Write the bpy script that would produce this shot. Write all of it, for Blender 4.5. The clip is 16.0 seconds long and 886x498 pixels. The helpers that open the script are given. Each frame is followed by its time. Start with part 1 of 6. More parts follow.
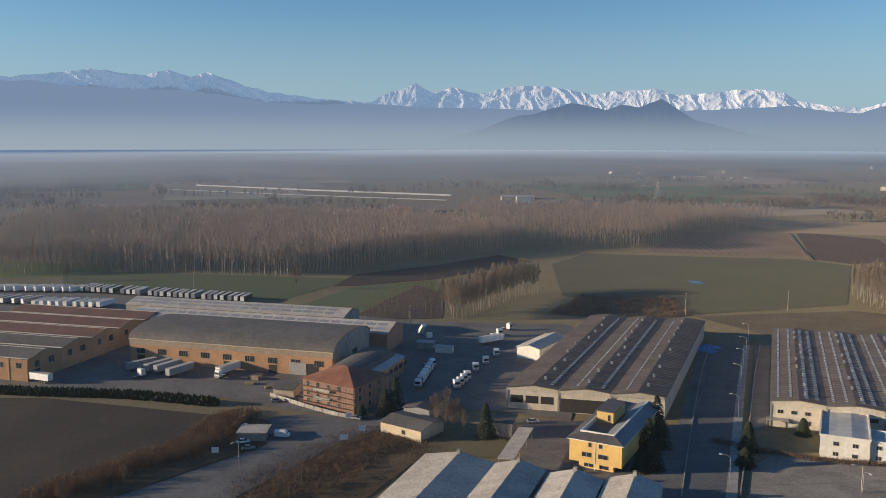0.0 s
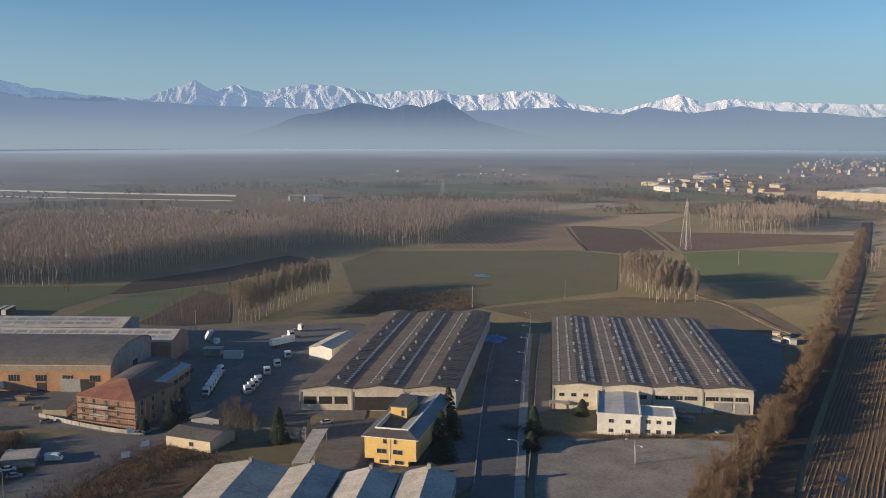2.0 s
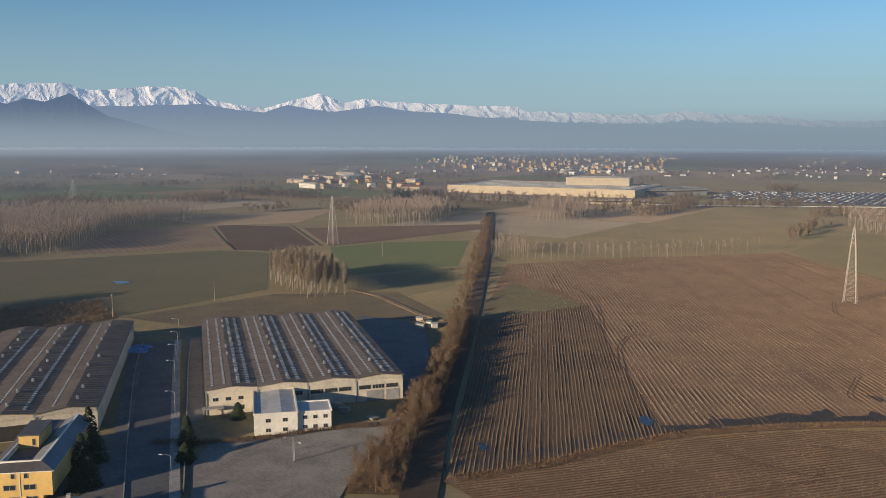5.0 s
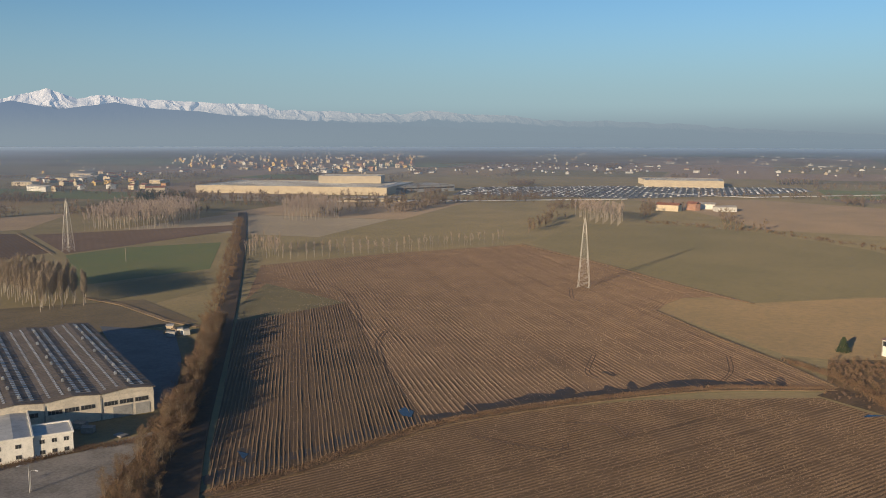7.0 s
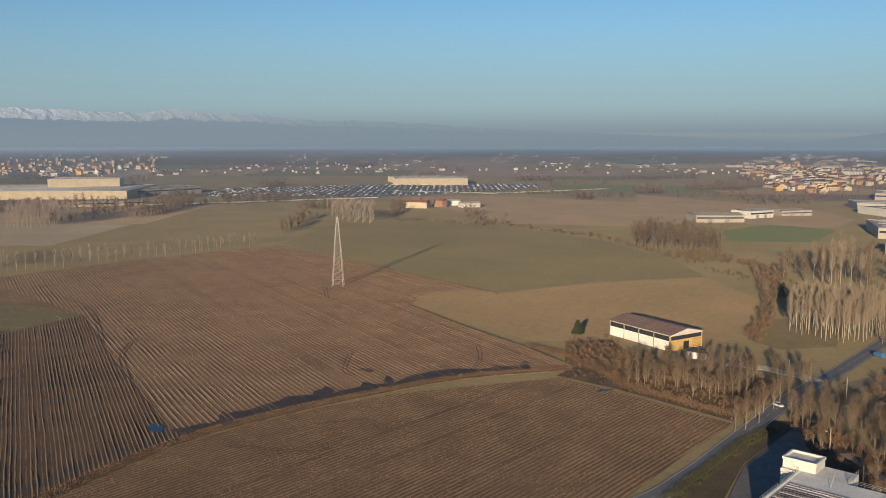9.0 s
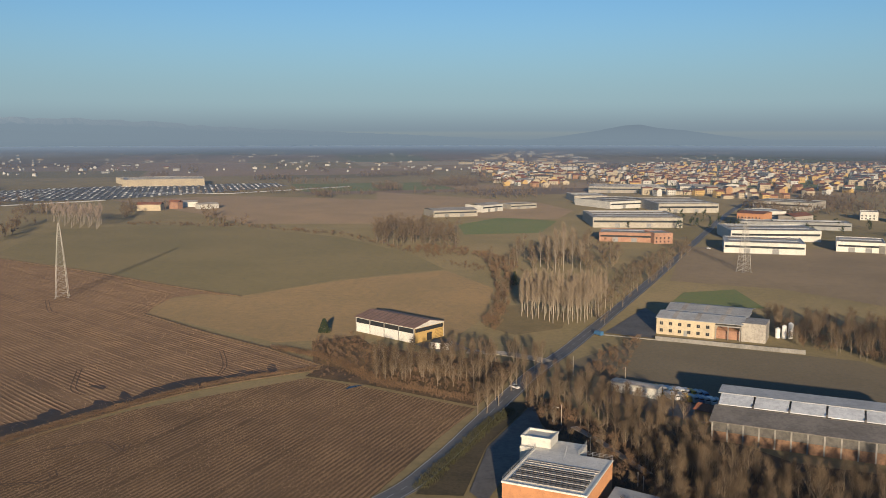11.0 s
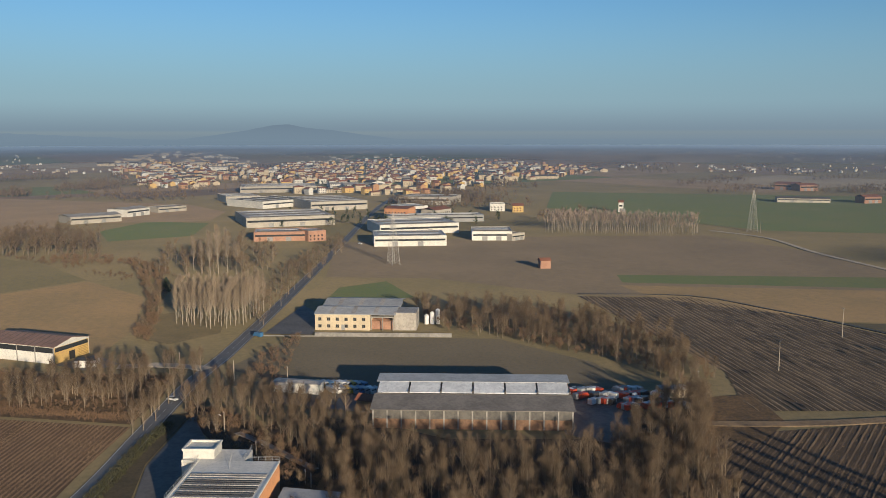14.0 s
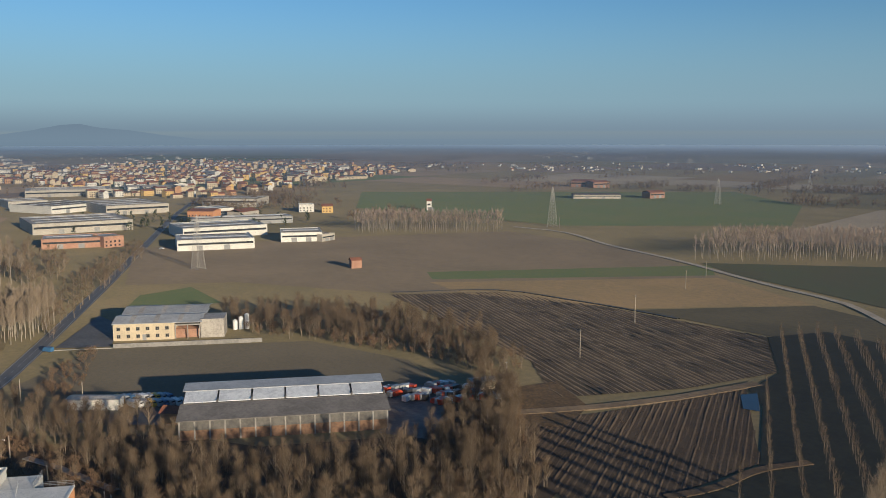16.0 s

──────────

Work to do: Transcribe the material exactly, and leave out whatever pictures it holds.

Complete response:
Write the bpy script that would produce this shot. Write all of it, for Blender 4.5. The clip is 16.0 seconds long and 886x498 pixels. The helpers that open the script are given. Each frame is followed by its time. Start with part 1 of 6. More parts follow.
0.0 s
2.0 s
5.0 s
7.0 s
9.0 s
11.0 s
14.0 s
16.0 s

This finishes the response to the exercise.